About the author (2006)

Author and journalist Richard Harding Davis was born in Philadelphia on April 18, 1864. After studying at Lehigh and Johns Hopkins universities, he became a reporter and in 1890, he was the managing editor of Harper's Weekly. On assignments, he toured many areas of the world and recorded his impressions of the American West, Europe, and South America in a series of books. As a foreign correspondent, he covered every war from the Greco-Turkish to World War I and published several books recording his experiences. In 1896, he became part of William Randolph Hearst's unproven plot to start the Spanish-American War in order to boost newspaper sales when Hearst sent him and illustrator Frederick Remington to cover the Cuban rebellion against Spanish rule.
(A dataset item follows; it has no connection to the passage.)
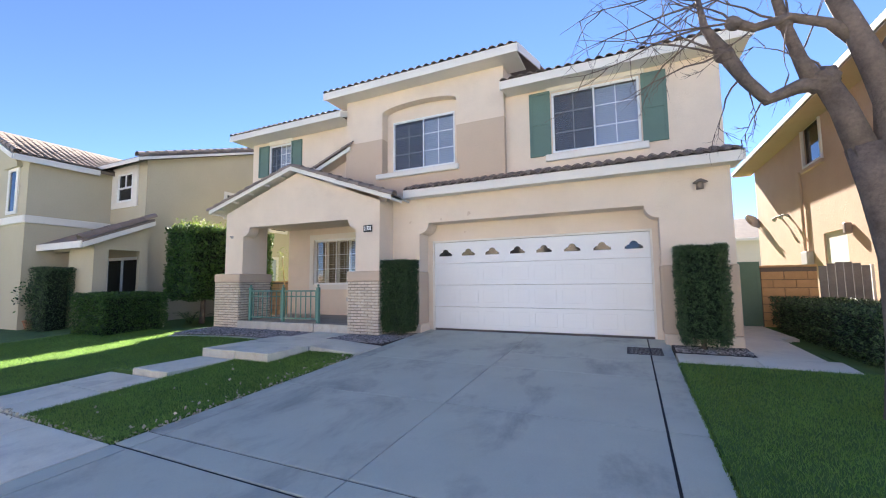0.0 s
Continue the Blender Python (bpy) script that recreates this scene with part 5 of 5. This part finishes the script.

In Cuba, Davis wrote several articles that sparked U.S. interest in the struggles of the Cuban people, but he resigned when Hearst changed the facts in one of his stories. Davis was aboard the New York during the bombing of Mantanzas, which gave the New York Herald a scoop on the war. As a result, the U.S. Navy prohibited reporters from being aboard any U.S. ships for the rest of the Cuban conflict. Davis was captured by the German Army in 1914 and was threatened with execution as a spy. He eventually convinced them he was a reporter and was released. He is considered one of the most influential reporters of the yellow journalist era. He died in Mount Kisco, New York on April 11, 1916.